> **What you are asked to do**:
Reproduce the listing verbatim.

+===+

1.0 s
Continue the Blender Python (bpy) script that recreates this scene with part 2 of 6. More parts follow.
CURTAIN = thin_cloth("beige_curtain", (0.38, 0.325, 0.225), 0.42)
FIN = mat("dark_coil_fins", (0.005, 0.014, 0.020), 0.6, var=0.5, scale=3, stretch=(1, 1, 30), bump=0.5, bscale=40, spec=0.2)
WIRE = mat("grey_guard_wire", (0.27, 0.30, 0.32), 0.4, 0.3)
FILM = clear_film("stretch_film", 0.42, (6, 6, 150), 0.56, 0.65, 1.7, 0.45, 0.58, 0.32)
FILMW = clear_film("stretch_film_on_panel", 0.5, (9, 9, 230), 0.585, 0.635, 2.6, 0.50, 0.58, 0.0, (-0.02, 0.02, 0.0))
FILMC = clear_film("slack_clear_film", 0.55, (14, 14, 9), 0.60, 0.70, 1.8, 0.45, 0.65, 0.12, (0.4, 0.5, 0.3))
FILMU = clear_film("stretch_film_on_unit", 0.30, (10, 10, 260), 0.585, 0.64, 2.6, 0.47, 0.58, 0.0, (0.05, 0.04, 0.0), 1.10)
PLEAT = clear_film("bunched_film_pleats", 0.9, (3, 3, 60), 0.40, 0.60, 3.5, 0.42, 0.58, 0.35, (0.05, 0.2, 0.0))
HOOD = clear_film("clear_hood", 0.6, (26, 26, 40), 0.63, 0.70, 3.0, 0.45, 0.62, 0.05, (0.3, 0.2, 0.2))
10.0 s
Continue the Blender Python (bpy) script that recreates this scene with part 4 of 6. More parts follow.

+===+

> **Full response**:
1.0 s
Continue the Blender Python (bpy) script that recreates this scene with part 2 of 6. More parts follow.
CURTAIN = thin_cloth("beige_curtain", (0.38, 0.325, 0.225), 0.42)
FIN = mat("dark_coil_fins", (0.005, 0.014, 0.020), 0.6, var=0.5, scale=3, stretch=(1, 1, 30), bump=0.5, bscale=40, spec=0.2)
WIRE = mat("grey_guard_wire", (0.27, 0.30, 0.32), 0.4, 0.3)
FILM = clear_film("stretch_film", 0.42, (6, 6, 150), 0.56, 0.65, 1.7, 0.45, 0.58, 0.32)
FILMW = clear_film("stretch_film_on_panel", 0.5, (9, 9, 230), 0.585, 0.635, 2.6, 0.50, 0.58, 0.0, (-0.02, 0.02, 0.0))
FILMC = clear_film("slack_clear_film", 0.55, (14, 14, 9), 0.60, 0.70, 1.8, 0.45, 0.65, 0.12, (0.4, 0.5, 0.3))
FILMU = clear_film("stretch_film_on_unit", 0.30, (10, 10, 260), 0.585, 0.64, 2.6, 0.47, 0.58, 0.0, (0.05, 0.04, 0.0), 1.10)
PLEAT = clear_film("bunched_film_pleats", 0.9, (3, 3, 60), 0.40, 0.60, 3.5, 0.42, 0.58, 0.35, (0.05, 0.2, 0.0))
HOOD = clear_film("clear_hood", 0.6, (26, 26, 40), 0.63, 0.70, 3.0, 0.45, 0.62, 0.05, (0.3, 0.2, 0.2))
10.0 s
Continue the Blender Python (bpy) script that recreates this scene with part 4 of 6. More parts follow.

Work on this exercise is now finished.